6 ways indigenous peoples are helping the world achieve
- Their traditional agricultural practices are resilient to climate change
- They conserve and restore forests and natural resources
- Indigenous foods expand and diversify diets
- Indigenous foods are resilient to climate change
- Indigenous territories hold 80 percent of the world’s biodiversity
- Indigenous peoples’ lifestyles are locally adapted and respectful of natural resources
FAO considers indigenous peoples as invaluable partners in eradicating hunger and in providing solutions to climate change. We will never achieve long-term solutions to climate change and food security and nutrition without seeking help from and protecting the rights of indigenous peoples.
ways to support the rights of indigenous people
1. Focus on the priorities
Indigenous people can’t choose their own way of life, get control over their own education, healthcare and so on, unless their lands are secure. That’s the overwhelming priority.
2. Include indigenous people in discussions of land use
Without land, indigenous peoples have no livelihood, no identity, no means of survival. In this context, states need to respect the principle of free, prior and informed consent. Indigenous peoples need to be consulted about use of their land and included in development processes. Companies need to take this on board too and conduct proper due diligence prior to embarking on, and during, investment projects.
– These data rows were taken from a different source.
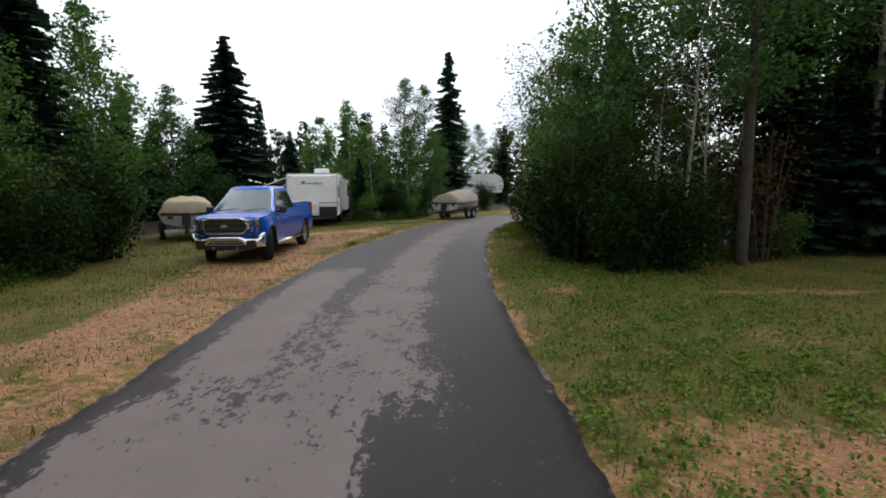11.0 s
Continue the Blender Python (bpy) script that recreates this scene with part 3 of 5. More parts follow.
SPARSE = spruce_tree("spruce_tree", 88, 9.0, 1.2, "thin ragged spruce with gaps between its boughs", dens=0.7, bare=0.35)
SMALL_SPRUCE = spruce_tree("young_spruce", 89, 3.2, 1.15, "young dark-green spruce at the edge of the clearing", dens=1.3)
# the first bush is coloured as if shaded, for the black hollows below trees
SHRUBS = [shrub("shrub", 91 + i, 2.6, 1.3, 4200, 0.105, (M_LEAF_SHADED, M_LEAF_WILLOW, M_LEAF_YOUNG)[i], ("leafy bush at the edge of the woods, shade put into its leaf colour", "olive-green willow bush beside the clearing", "fresh green leafy bush at the woodland edge")[i]) for i in range(3)]
BROWN = shrub("dying_bush", 97, 3.4, 1.2, 1500, 0.10, M_LEAF_BROWN, "dying bush with withered reddish-brown leaves", stems=12)
BARE = leafy_tree("dead_birch", 99, 7.0, 0.35, 1.2, 160, 0.08, M_LEAF_BROWN, M_BIRCH, "dead pale birch with bare crooked branches", trunk_r=0.05, clumps=26, single=True)
LEANING = leafy_tree("leaning_birch", 101, 7.5, 0.45, 1.7, 6000, 0.10, M_LEAF, M_BIRCH, "pale-stemmed birch leaning over the gravel pad", trunk_r=0.085, lean=(-1.3, 0.9), clumps=40)
USED = {}


def plant(src, x, y, h=None, turn=None, wide=1.0):
    """Stands a copy (the first time the tree itself) at x, y, scaled to height h."""
    hh = {o: v for o, v in FULL}[src]
    s = (h or hh) / hh
    m = Matrix.Translation((x, y, -0.03)) @ Matrix.Rotation(turn if turn is not None else random.uniform(0, 6.28), 4, "Z") @ Matrix.Diagonal((s * wide, s * wide, s, 1))
    if src not in USED:
        USED[src] = True
        src.matrix_basis = m
        return src
    k = src.scale
    return copy_thing(src, m @ Matrix.Diagonal((1 / k.x, 1 / k.y, 1 / k.z, 1)))


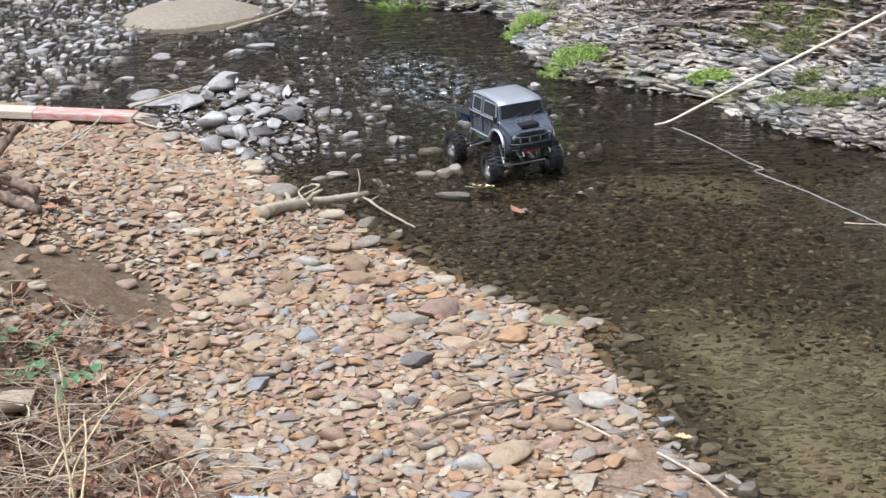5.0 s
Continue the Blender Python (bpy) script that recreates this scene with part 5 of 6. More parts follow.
def stick(name, pts, r0, r1, mat, label, category, seed, forks=()):
    """A bent stick with knots and small side twigs along the points."""
    rnd = random.Random(seed)
    line = smooth_line(pts, 6 if r0 < 0.012 else 4)
    for i, q in enumerate(line):
        q.z = max(q.z, ground_z(q.x, q.y) + r1 * 0.6)
        if 0 < i < len(line) - 1 and name != "cane":
            line[i] = q + Vector((rnd.uniform(-1, 1), rnd.uniform(-1, 1), rnd.uniform(-0.3, 0.6))) * r0 * (0.12 if r0 > 0.012 else 0.35)
    n = len(line)
    radii = [(r0 + (r1 - r0) * i / (n - 1)) * (1 + 0.12 * rnd.uniform(-1, 1)) for i in range(n)]
    ob = thing(name, label, category, Matrix.Translation(line[0]))
    base = line[0].copy()
    part("stem", add_tube(bm_new(), [q - base for q in line], radii, 8, 0.10, seed), mat, ob, "", True)
    if name not in ("cane", "stalk"):
        for k in range(2 if r0 > 0.012 else 1):
            i = rnd.randrange(n // 3, max(n // 3 + 1, n - 2))
            q = line[i] - base
            d = Vector((rnd.uniform(-1, 1), rnd.uniform(-1, 1), rnd.uniform(0.1, 0.7))).normalized() * min(r0, 0.012) * rnd.uniform(4, 8)
            part("side_twig", add_tube(bm_new(), [q, q + d * 0.5 + Vector((0, 0, r0 * 0.4)), q + d], [radii[i] * 0.55, radii[i] * 0.4, radii[i] * 0.25], 6), mat, ob, "", True)
    if name == "cane":
        for i in range(8, n, 6):
            q, d = line[i] - base, (line[min(i + 1, n - 1)] - line[i - 1]).normalized()
            part("cane_node", add_rod(bm_new(), q - d * 0.004, q + d * 0.004, radii[i] * 1.16, sides=10), mat, ob)
    for (at, _), d in forks:
        q = line[int(at * (n - 1))] - base
        d = Vector(d)
        part("fork", add_tube(bm_new(), [q, q + d * 0.5 + Vector((0.01, 0, 0.01)), q + d], [r0 * 0.7, r0 * 0.5, r0 * 0.3], 6), mat, ob, "", True)
    return ob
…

3. Apply the law to ensure land rights are protected
Laws on land rights are often good, but they’re universally flouted. Brazil’s an example – all Indian tribes in Brazil should have had their land protected in law by 1993 according to the constitution, but dozens are still waiting.
4. Build public awareness
Informed public education and awareness building is critical to the implementation of indigenous rights. This is a responsibility of all.